Landmark study uncovers new set of cells behind back pain
In big news for the millions who suffer from chronic lower back pain, scientists have made a potentially huge breakthrough in understanding its cause at a microscopic level.
Cedars-Sinai scientists have pinpointed a new subset of cells within the degraded jelly-like intervertebral disks in people with painful lower back pain. These cells were absent in those who had either healthy intervertebral disks or degraded disks but no pain.
“We’ve identified for the first time particular cells that could be the key to understanding disk pain,” said senior author Dr Dmitriy Sheyn, a research scientist at Cedars-Sinai. “Learning more about how these cells work could lead to the eventual discovery of new treatment options.”
In the study, the researchers simulated the conditions of disk degeneration and transformed cultured cells into this newly discovered pain-linked subtype of cells.

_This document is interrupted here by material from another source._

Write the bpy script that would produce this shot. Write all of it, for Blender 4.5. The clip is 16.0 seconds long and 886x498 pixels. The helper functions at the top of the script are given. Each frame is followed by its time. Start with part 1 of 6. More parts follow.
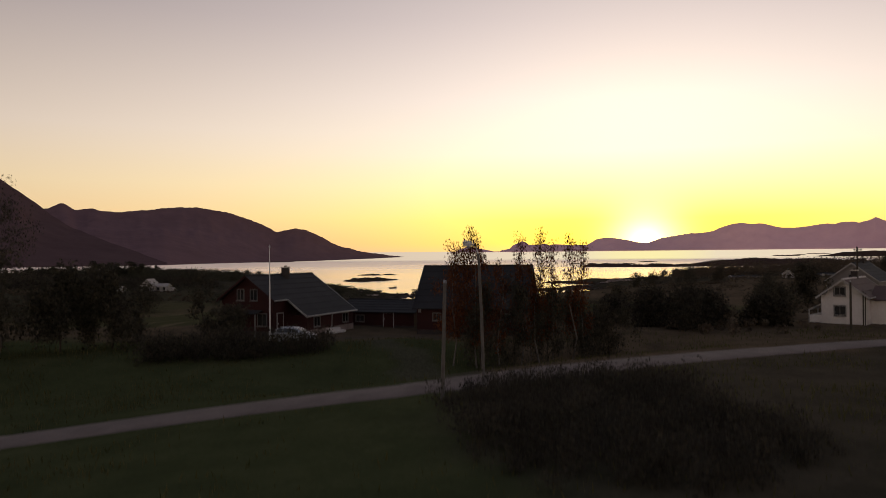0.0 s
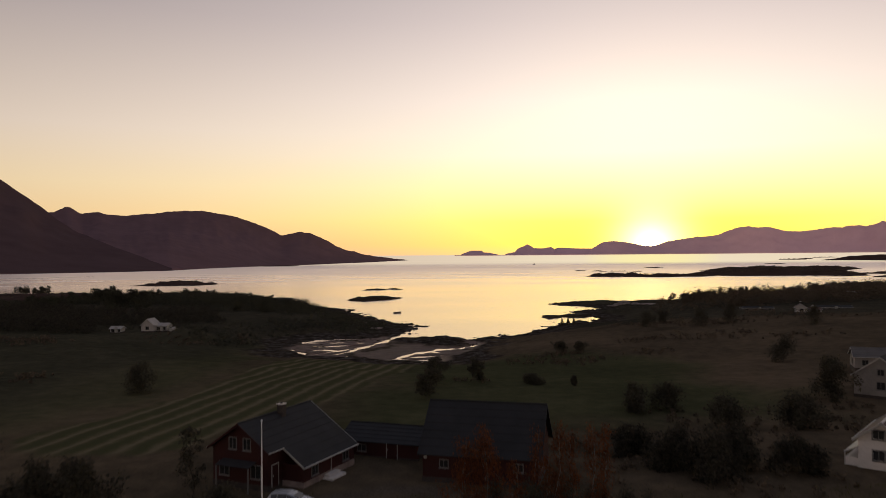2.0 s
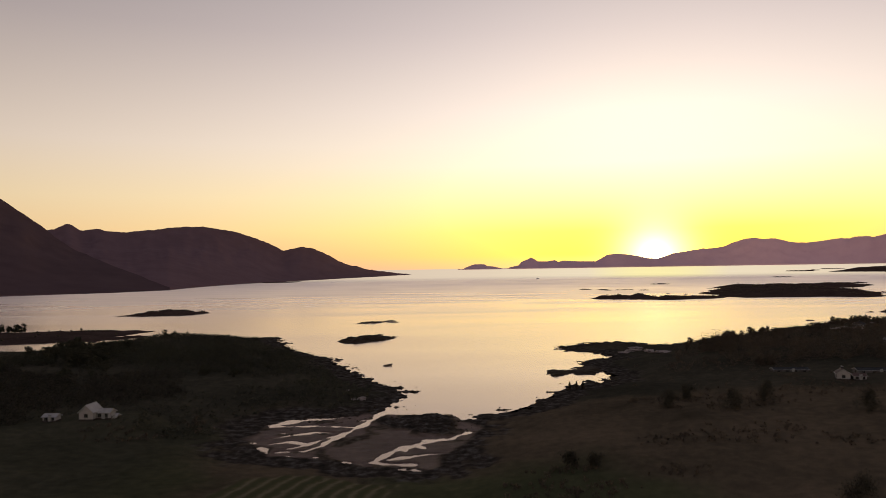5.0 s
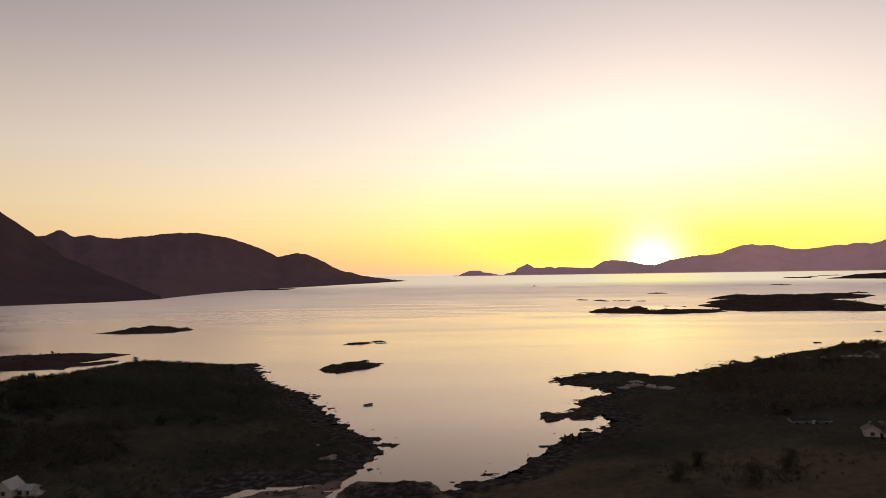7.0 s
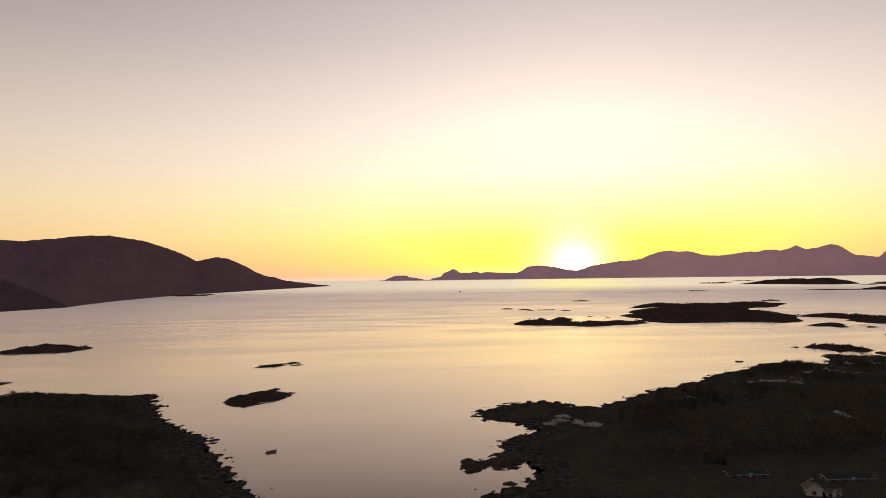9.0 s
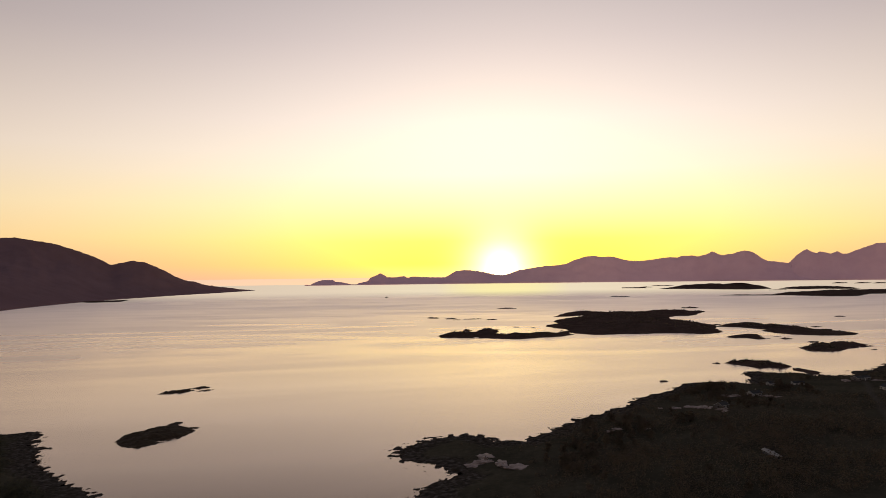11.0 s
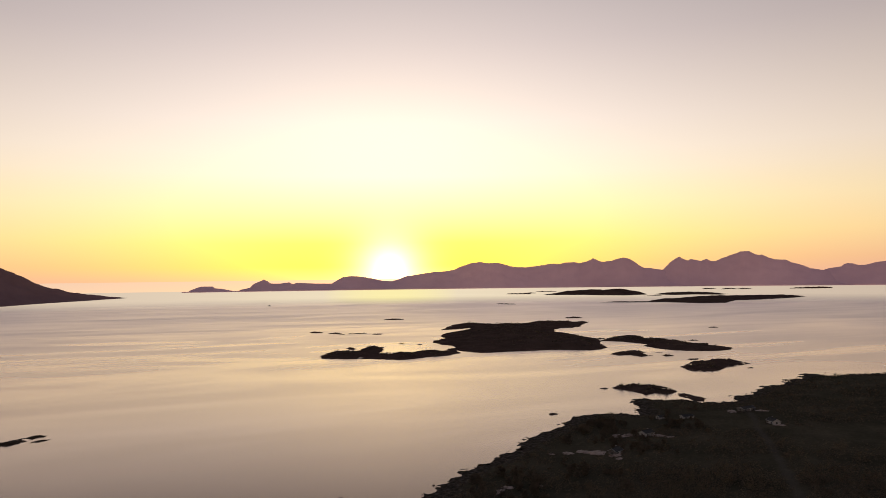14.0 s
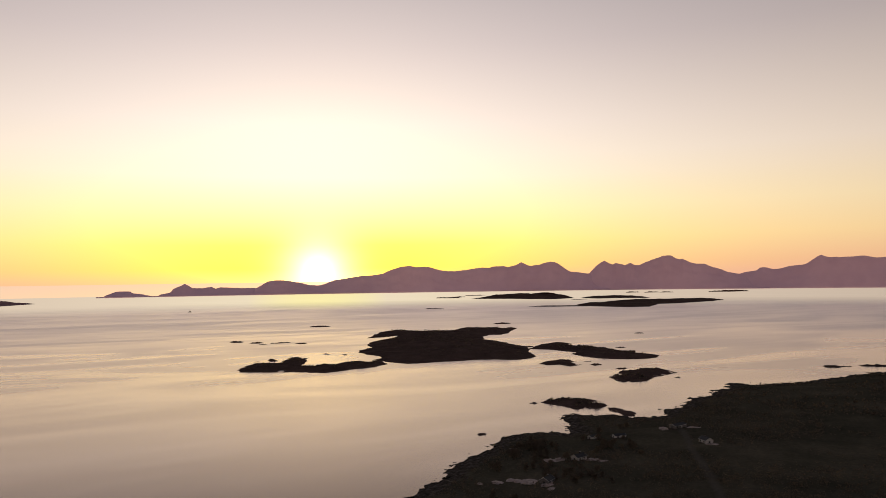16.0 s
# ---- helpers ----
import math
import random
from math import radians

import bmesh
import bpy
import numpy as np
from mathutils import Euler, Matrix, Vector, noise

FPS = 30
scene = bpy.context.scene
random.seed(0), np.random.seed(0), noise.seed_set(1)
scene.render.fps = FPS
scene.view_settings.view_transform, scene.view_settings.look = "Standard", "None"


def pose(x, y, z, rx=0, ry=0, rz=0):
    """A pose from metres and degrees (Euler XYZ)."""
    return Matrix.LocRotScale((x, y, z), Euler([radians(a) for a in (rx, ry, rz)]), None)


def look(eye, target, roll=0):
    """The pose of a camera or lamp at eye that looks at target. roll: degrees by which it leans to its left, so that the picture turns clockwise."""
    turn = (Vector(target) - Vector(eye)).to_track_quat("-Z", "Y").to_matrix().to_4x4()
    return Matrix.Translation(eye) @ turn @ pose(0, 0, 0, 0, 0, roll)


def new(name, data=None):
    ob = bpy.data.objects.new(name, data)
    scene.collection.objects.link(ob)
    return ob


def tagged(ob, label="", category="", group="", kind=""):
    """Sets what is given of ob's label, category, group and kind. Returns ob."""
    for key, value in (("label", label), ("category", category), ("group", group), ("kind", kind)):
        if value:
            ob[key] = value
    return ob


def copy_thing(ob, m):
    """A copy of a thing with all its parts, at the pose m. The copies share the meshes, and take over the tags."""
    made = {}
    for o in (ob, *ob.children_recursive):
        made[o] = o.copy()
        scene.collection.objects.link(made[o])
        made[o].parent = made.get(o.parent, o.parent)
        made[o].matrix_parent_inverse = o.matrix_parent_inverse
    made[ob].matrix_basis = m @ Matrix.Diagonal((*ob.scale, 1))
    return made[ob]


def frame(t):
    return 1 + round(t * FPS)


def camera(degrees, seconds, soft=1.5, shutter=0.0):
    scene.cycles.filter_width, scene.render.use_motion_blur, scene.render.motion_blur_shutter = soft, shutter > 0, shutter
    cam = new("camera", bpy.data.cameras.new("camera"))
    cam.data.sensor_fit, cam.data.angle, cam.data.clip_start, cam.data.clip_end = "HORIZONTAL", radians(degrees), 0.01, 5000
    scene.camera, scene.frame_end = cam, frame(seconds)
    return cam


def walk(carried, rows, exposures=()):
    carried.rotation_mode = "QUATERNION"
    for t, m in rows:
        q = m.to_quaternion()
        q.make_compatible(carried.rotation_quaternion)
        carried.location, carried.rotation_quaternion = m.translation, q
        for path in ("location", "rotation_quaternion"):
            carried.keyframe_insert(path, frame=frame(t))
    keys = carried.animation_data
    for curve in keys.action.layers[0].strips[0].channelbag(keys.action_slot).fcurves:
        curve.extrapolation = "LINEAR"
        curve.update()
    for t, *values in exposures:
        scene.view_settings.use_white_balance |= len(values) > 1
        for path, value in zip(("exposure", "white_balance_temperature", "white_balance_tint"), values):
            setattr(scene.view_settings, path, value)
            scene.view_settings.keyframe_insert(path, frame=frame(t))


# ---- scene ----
FOV = 62.35
cam = camera(FOV, 16.0, soft=0.85, shutter=0.6)
walk(cam, [
    (0.0, pose(-0.00, -0.00, 18.69, 90.64, 0.46, 0.00)),
    (0.5, pose(-0.07, -0.10, 22.28, 90.66, 0.46, 0.09)),
    (1.0, pose(-0.06, 0.35, 25.80, 90.62, 0.41, 0.22)),
    (1.5, pose(-0.16, 2.03, 29.27, 90.68, 0.38, 0.30)),
    (2.0, pose(-0.15, 5.36, 32.77, 90.74, 0.44, 0.38)),
    (2.5, pose(-0.02, 9.91, 35.91, 90.83, 0.54, 0.41)),
    (3.0, pose(0.60, 15.55, 39.22, 90.99, 0.66, 0.46)),
    (3.5, pose(1.41, 22.07, 42.52, 91.11, 0.80, 0.50)),
    (4.0, pose(2.32, 28.99, 45.72, 91.28, 0.84, 0.54)),
    (6.5, pose(9.45, 66.94, 62.55, 91.90, 0.92, 0.85)),
    (7.0, pose(10.71, 74.68, 65.87, 91.94, 0.88, 0.41)),
    (7.5, pose(12.21, 82.46, 68.99, 92.00, 0.85, -0.82)),
    (8.0, pose(13.69, 90.27, 72.29, 92.05, 0.82, -2.39)),
    (8.5, pose(15.29, 97.76, 75.80, 92.07, 0.78, -3.87)),
    (9.0, pose(16.89, 105.07, 79.29, 92.08, 0.79, -5.32)),
    (11.5, pose(28.24, 138.15, 96.82, 92.21, 0.70, -12.31)),
    (12.0, pose(30.56, 145.54, 100.27, 92.22, 0.70, -13.69)),
    (12.5, pose(33.02, 153.01, 103.79, 92.24, 0.68, -15.12)),
    (13.0, pose(35.93, 160.47, 107.57, 92.26, 0.69, -16.55)),
    (13.5, pose(39.14, 167.89, 111.23, 92.28, 0.69, -17.97)),
    (14.0, pose(42.69, 175.25, 114.56, 92.30, 0.74, -19.65)),
    (14.5, pose(46.44, 182.63, 117.40, 92.34, 0.79, -21.17)),
    (15.0, pose(50.42, 190.10, 119.75, 92.36, 0.83, -22.57)),
    (15.5, pose(54.53, 197.54, 121.61, 92.39, 0.85, -23.96)),
    (16.0, pose(58.68, 204.94, 123.20, 92.43, 0.83, -25.16)),
])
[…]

They also grew cells in one chamber of a two-chamber chip. In the other chamber, they housed pain-signaling neurons created from stem cells. What they found was that when the pain-linked cells were in the chip, the neurons in the second chamber grew axons – the fibrous network that signals travel along – in the direction of the pain cells.
And when healthy cells were in that adjacent chamber, there was no change to the neurons’ structure.
“We don't know whether the pain-associated cells attracted the invasion of the neurons, or the healthy cells repelled it, but there was definitely a difference between the healthy and the pain-associated cells,” Sheyn said.
Because there are no nerve endings in the intervertebral disks, their degradation doesn’t necessarily lead to lower back pain. However, as these spinal shock absorbers wear down and dry out, surrounding tissue can interfere with them.
“Sometimes, when disks degenerate, nerve endings from the surrounding tissues invade the disk, and we believe this causes pain,” Sheyn said.
It’s an exciting discovery that could lead to significant treatment options for around 40% of the adult population that develop lower back pain due to degenerating disks.
The researchers envisage treatment options could involve reprogramming the pain-linked cells or populating the disks with healthy cells to overpower the problem ones.
“Precisely targeting the ‘bad’ cell subtype or supplementing the ‘good’ cell subtype may provide useful strategies for treating disk-based low back pain,” said Clive Svendsen of Cedars-Sinai. “This study validated some knowledge in classical disk or pain biology and could be a step toward a targeted cell therapy that addresses the root causes of low back pain.”
The study was published in the journal Science Translational Medicine.